Unlike the piloting and shooting segment(s) of ship command in ST:TVG, you get ship systems management and command issuing of FTL. Do you shunt power from life-support into the shields or weapons? Should you re-orient shields to face an enemy but leave yourself exposed to that Romulan Warbird that might just be cloaked to stern? Do you risk dropping shields for ten seconds during a firefight to bail out your away team? These are the decisions that Kirk and Picard wrestled with every week. We should get to deal with them too.
Since I mentioned RPG elements for the third-person part of the game, we can incorporate them here. Like in FTL, the can be benefits to using or working on a system frequently. The tactical officer would get better at aiming and increasing firing rate over time. The helmsman would get better at evasive maneuvers Even the engineering team would perform faster repairs as they make frequent repairs from your mouth getting the ship into fights with three Klingon battlecruisers.
That’s just all the game play to make a Star Trek game work like a Star Trek game should. That whole long diatribe doesn’t include important Star Trek things like downtime on the ship, talking to the crew, the need for a general sense of life on the ship, galactic exploration, scientific research missions, exploring the galaxy, seeking out new life and new civilizations and boldly going where no man has gone before.
Creating the perfect Star Trek game that can satisfy the fans and the license holders won’t be an easy task. We’ve seen the major individual components that the game needs in other games. Putting it together in a cohesive whole is the challenge facing the developer that would undertake what would almost certainly be a thankless task.
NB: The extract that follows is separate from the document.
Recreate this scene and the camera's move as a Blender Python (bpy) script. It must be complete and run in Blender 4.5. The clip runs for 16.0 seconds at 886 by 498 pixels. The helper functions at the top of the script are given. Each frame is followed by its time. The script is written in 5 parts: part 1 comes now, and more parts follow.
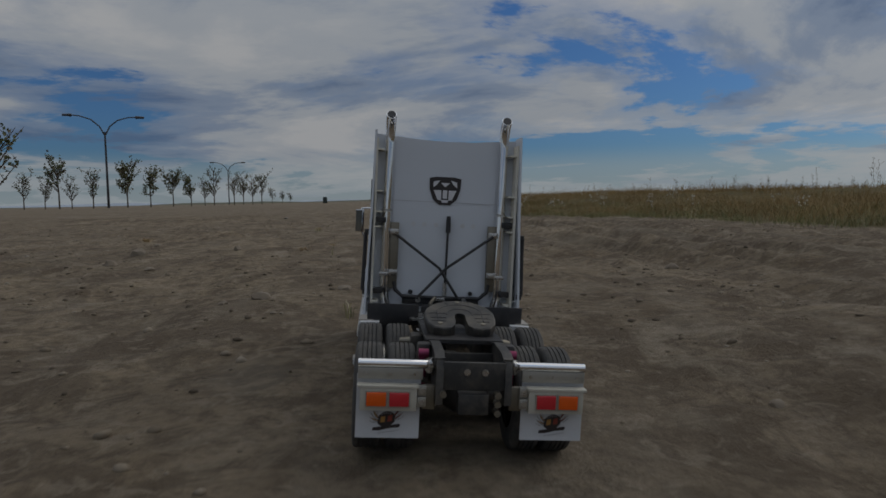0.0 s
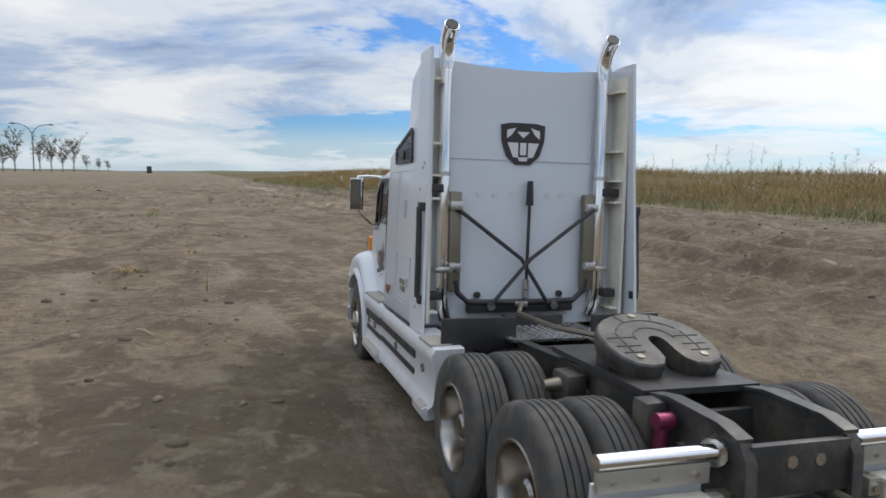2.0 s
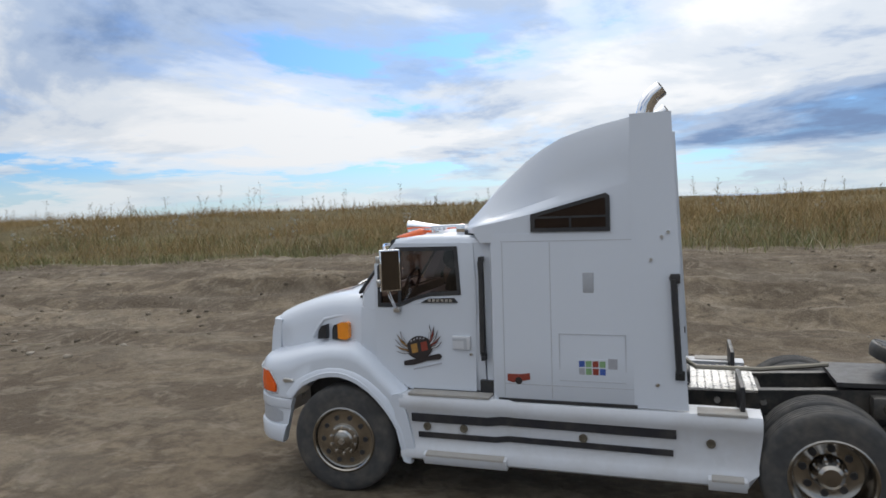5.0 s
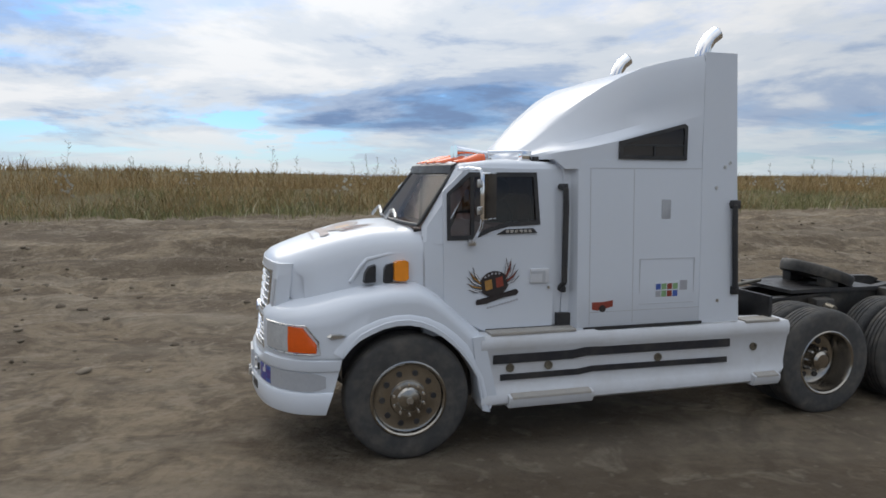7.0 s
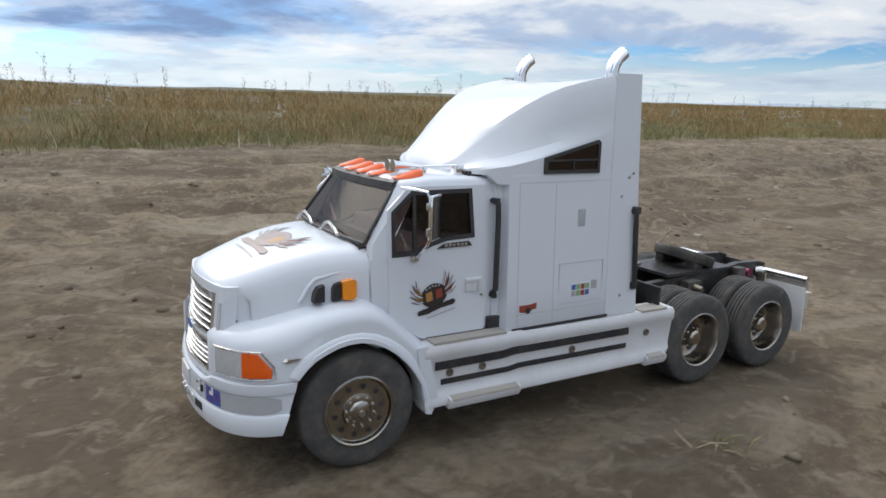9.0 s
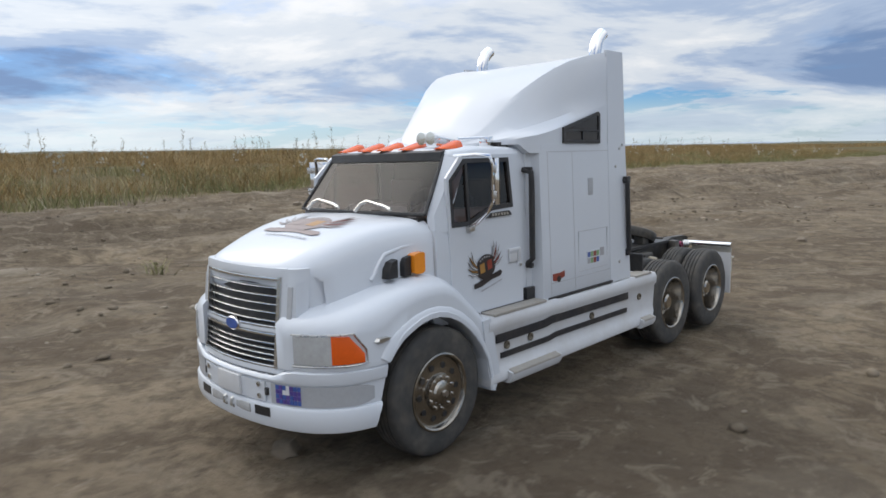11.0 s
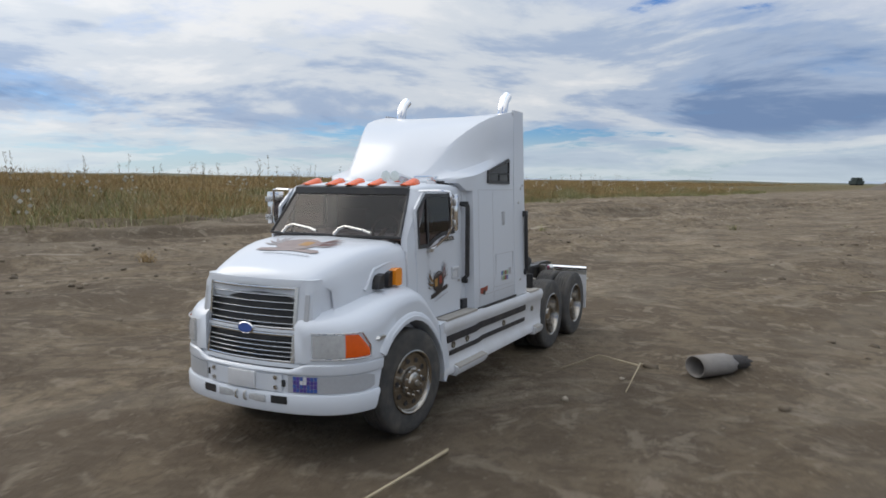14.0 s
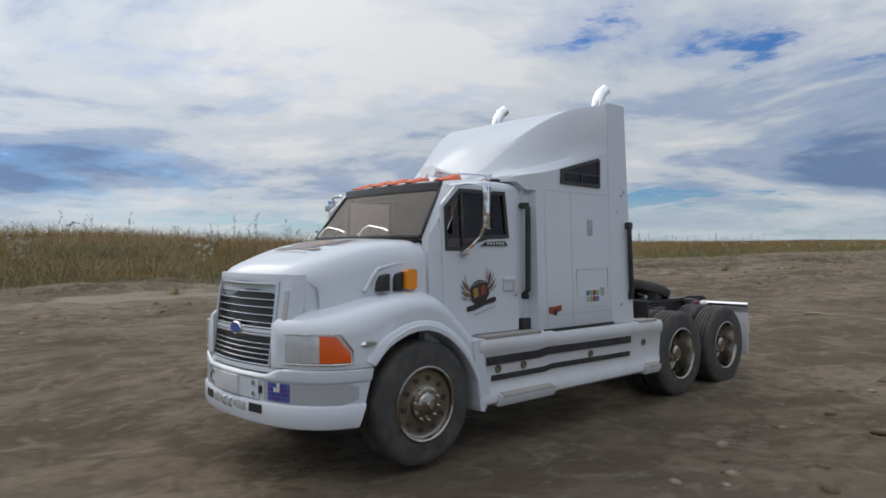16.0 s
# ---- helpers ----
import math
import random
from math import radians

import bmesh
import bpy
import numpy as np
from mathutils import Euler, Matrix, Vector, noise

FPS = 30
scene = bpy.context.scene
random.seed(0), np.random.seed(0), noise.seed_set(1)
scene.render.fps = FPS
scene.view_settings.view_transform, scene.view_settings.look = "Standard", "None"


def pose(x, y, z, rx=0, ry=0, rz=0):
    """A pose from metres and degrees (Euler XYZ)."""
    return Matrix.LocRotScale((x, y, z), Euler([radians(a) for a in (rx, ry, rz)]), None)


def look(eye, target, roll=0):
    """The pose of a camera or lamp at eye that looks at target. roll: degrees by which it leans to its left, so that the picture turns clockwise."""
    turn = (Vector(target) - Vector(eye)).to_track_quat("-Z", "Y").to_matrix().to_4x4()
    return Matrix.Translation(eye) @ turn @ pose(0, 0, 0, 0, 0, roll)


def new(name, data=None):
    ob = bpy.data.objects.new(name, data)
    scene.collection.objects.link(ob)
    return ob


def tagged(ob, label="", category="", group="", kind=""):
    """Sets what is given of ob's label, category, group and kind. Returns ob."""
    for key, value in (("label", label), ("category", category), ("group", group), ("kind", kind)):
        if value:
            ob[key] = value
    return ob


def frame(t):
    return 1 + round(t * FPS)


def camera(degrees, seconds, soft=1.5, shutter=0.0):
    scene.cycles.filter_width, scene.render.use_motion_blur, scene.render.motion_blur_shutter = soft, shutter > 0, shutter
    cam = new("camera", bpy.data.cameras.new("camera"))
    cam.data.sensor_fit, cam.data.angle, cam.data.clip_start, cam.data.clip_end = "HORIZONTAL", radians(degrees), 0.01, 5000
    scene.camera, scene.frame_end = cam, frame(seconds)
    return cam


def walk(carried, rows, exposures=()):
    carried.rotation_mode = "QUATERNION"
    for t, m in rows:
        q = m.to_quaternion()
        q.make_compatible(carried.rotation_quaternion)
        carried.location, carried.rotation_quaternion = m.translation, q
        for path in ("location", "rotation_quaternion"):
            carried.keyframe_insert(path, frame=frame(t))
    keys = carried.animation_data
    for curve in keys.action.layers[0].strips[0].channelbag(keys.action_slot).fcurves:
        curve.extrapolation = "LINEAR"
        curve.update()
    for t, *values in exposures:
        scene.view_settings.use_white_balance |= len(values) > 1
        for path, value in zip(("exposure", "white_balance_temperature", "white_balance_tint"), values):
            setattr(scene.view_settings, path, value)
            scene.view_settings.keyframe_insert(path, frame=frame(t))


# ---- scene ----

Star Trek wasn’t solely about shooting phasers at the enemy. When I watched Star Trek, it was about exploration and diplomacy and characters and discovery. That’s all lacking from the need to make Star Trek into your typical summer blockbuster. By putting that into a game, you can salvage the original spirit of Rodenberry’s Star Trek while keeping it in the new timeline. Let’s just hope that Star Trek’s spirit isn’t dead, Jim.